中世英国のユダヤ女金貸し

獨協大学教授 佐藤 唯行

再婚相手の遺産で富蓄積
国王と親密関係築いた未亡人

佐藤 唯行

獨協大学教授 佐藤 唯行

 「女金貸し」と聞くと「難波金融伝」「闇金ウシジマくん」の登場人物を思い浮かべる方もおられるだろう。実はユダヤ史学界でも昔から注目されてきたのだ。筆者が関心を寄せる中世英国でも、ユダヤ女金貸しは金融業で無視し難い役割を演じてきた。

 ユダヤ金貸しの資金力は国王へ納める特別税の分担額から推測できる。十字軍遠征の帰路、捕虜となったリチャード1世を解放するための身代金財源として徴収された1194年の税を例に取ると、女金貸しは担税者数の9%、担税額の8%を占めているのだ。247人のユダヤ金貸しが計5千マークを課されたが、女性の首位は全体の17位にランクされている。

高い法的・経済的自立性

 彼女らの中には未婚者や亭主持ちもいた。けれど最も富裕な女金貸しは未亡人だった。大金貸しだった旦那の死後、事業を継承したのだ。彼女らは自分より年長で(早く死ぬ確率が高いから)裕福なユダヤ人男性の中から慎重に再婚相手を選び、再婚相手が死亡するたびに(特に複数回)遺産を手に入れ、富を蓄積していったのだ。

 中世英国最大の女金貸し、ウィンチェスターのリコリシアもそうした一人だ。再婚相手、オックスフォードのダビデは英国で6番目に金持ちのユダヤ人だったが、彼女と再婚して2年で病死してしまう。

 彼女はダビデが残した1万5千マークを得たことで「英国一金持ちのユダヤ女性」となったのだ。相続上納金として3分の1を国王に納める決まりなので、手取りは1万マークだ。当時、キリスト教徒商人最上層の平均年収は300マークなので、彼女が得た遺産はその33年分に相当した。

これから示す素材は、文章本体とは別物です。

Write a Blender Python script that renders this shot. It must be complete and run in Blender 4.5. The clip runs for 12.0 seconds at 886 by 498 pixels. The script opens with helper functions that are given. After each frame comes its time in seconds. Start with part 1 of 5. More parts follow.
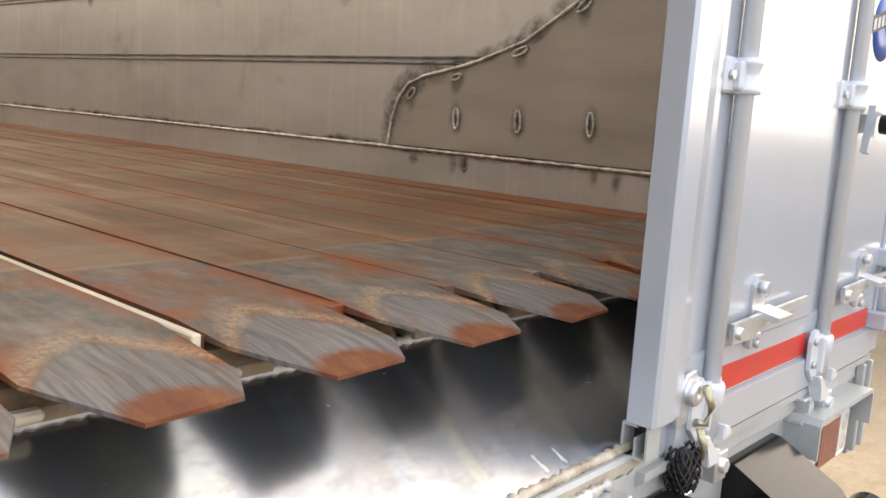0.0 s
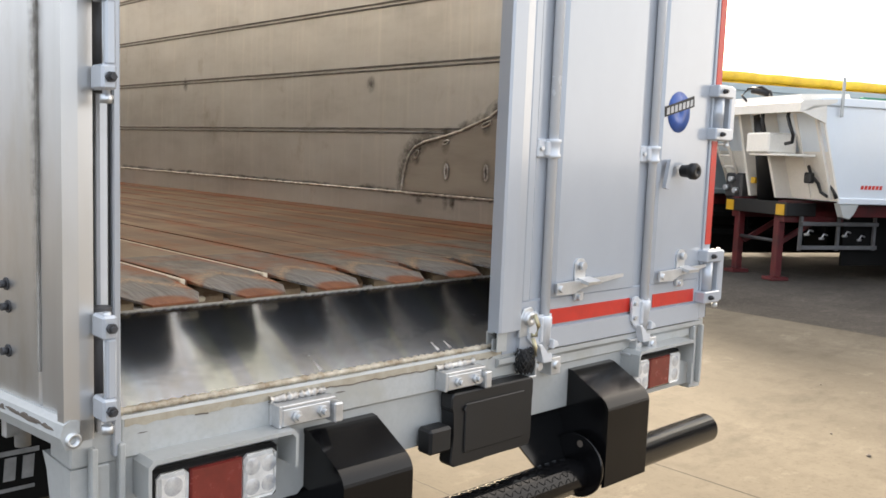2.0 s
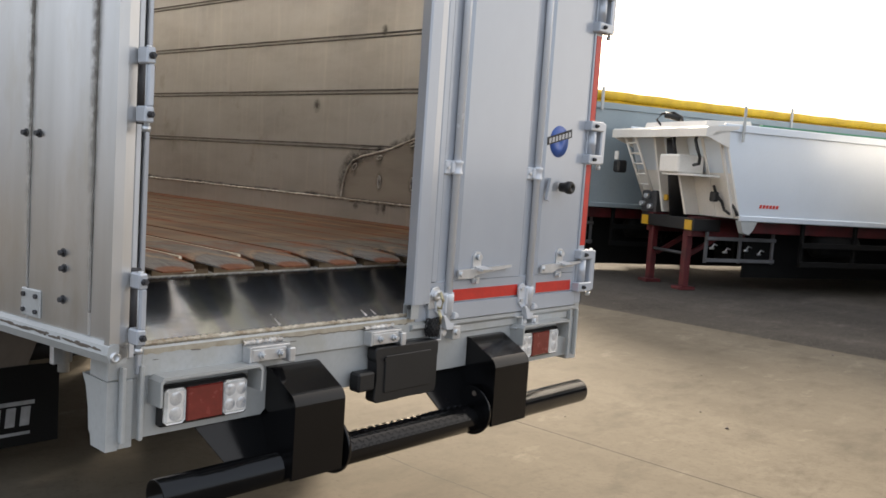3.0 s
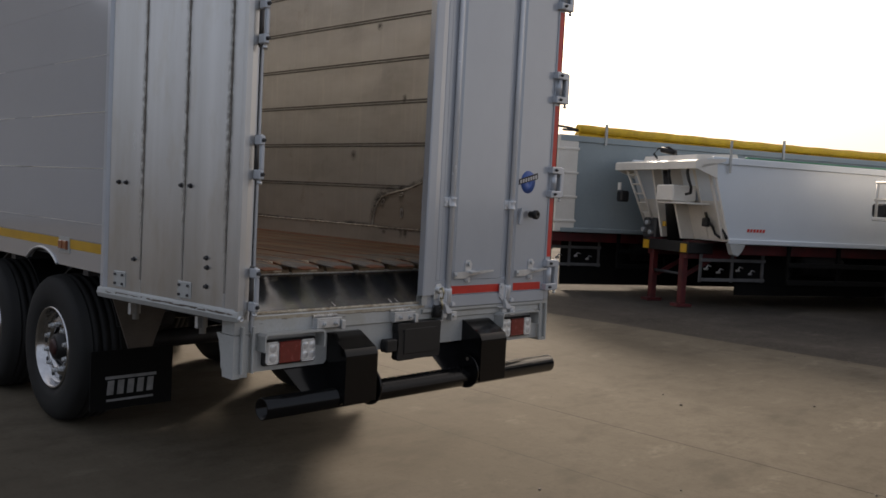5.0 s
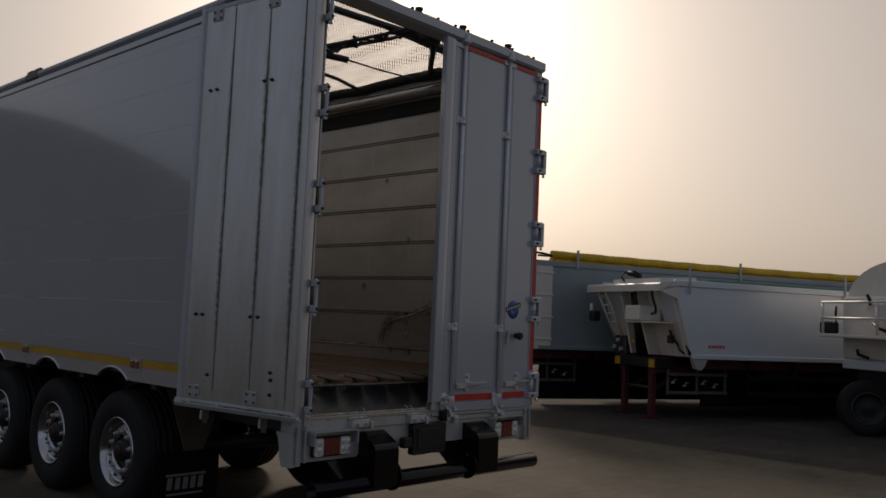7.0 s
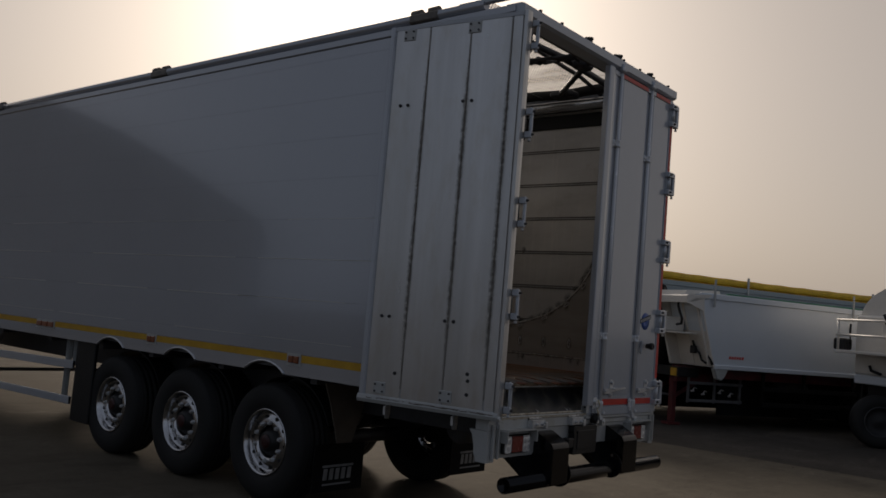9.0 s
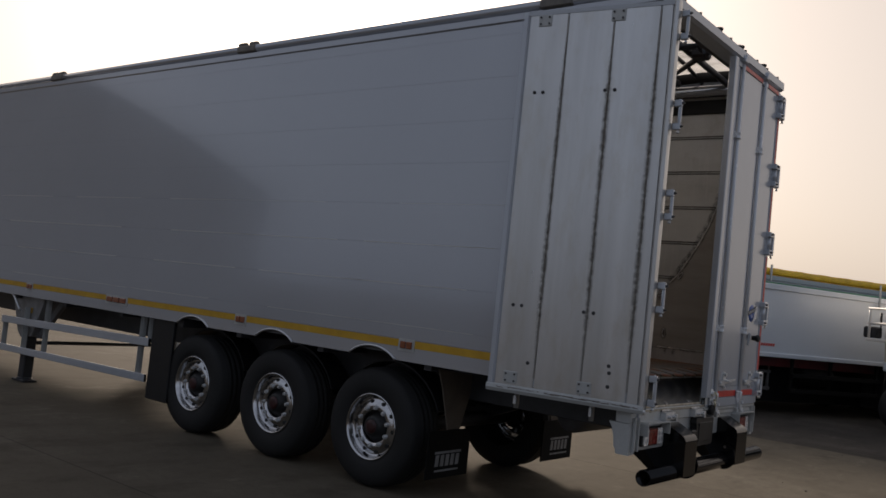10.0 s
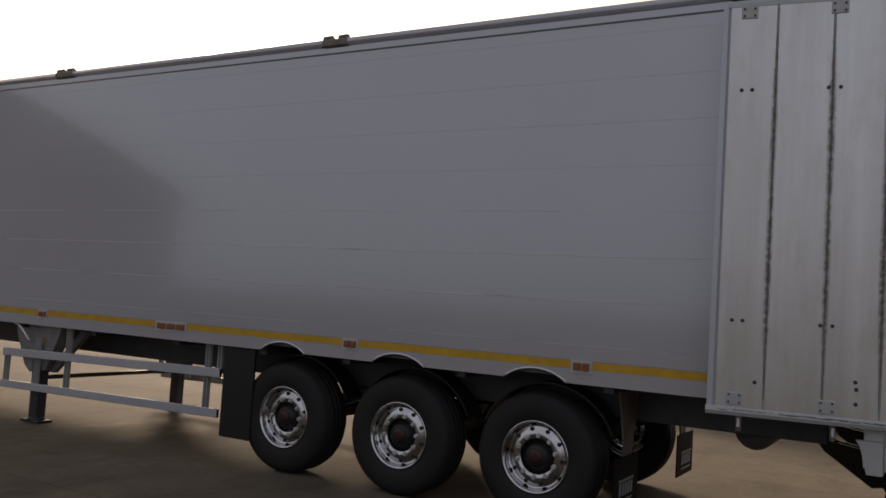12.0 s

 業務に深く関わり始めるのはダビデの病死前からだった。返済を受け取るだけでなく、厄介な客に対しては返済条件を緩和する交渉も自身でこなしている。彼女が関わった土地抵当をめぐる訴訟記録を編纂(へんさん)した法制史家J・M・リッグは「鮮やかな手並みの訴訟当事者だった」と評している。

 史料から浮かび上がる彼女の姿からは、ユダヤ女性の法的・経済的自立性の高さが確認できる。亭主持ちのキリスト教徒女性の場合、夫の同意なしに単独で訴訟を起こしたり、契約書を作成することは困難だった。

 しかし、リコリシアは夫の保護監督下に置かれておらず、融資や訴訟を行う際、夫の同意を必要としていなかったのだ。慣習法(コモンロー)に縛られたキリスト教徒女性が置かれた「夫の財産のような立場」と異なり、主体的にビジネスを行う権限を行使できたのだ。

 ダビデの死後、女家長となった彼女は息子や配下を率い、南英全域で金融活動を展開した。1275年には14州を管轄する7人の州長官が、彼女の債権回収を手伝うよう国王から命令を受けている。国王ヘンリ3世との間に親密な関係を築くことに成功していたからだ。ヘンリ3世が王宮にいる時は足繁く出入りし、不在の時でも王族や寵臣(ちょうしん)との間に築いたビジネス利害を調整するために訪れたのだ。

名声得るも悲惨な最期

 返済不能に陥った債務者から取り上げた土地抵当の換金化が必要な彼女にとり、羽振りの良い寵臣たちは格好の転売相手だった。一方、所領拡大に余念がない寵臣たちにとっても、彼女はおいしい話を持って来る歓迎すべき来客だった。王宮で顔が利く彼女を英国ユダヤ社会は頼りにした。リコリシアを王宮における自分たちの執(と)り成(な)し役と見なしたからだ。

 3男1女のうち、男子は助手として修業を積んだ後、皆、有力金貸しとして独立した。子供らを無事育て上げ、富と名声を得たリコリシアだったが、最期は悲惨だった。1277年、ウィンチェスターのユダヤ人街にある自宅から彼女と召使い女の遺体が発見されたのだ。

 心臓に達する刺し傷から強盗の仕業と推測された。訃報(ふほう)は遠くドイツまで伝わり、かの地の年代記にも言及された。同年、別の女金貸しも謀殺されている。人口3千人規模の英国ユダヤ社会で年に2人も殺された勘定となる。

 彼女らの非業の死はユダヤ金貸し、とりわけ女性の場合、その人生が常に危険と隣り合わせであった事実を我々に伝えているのだ。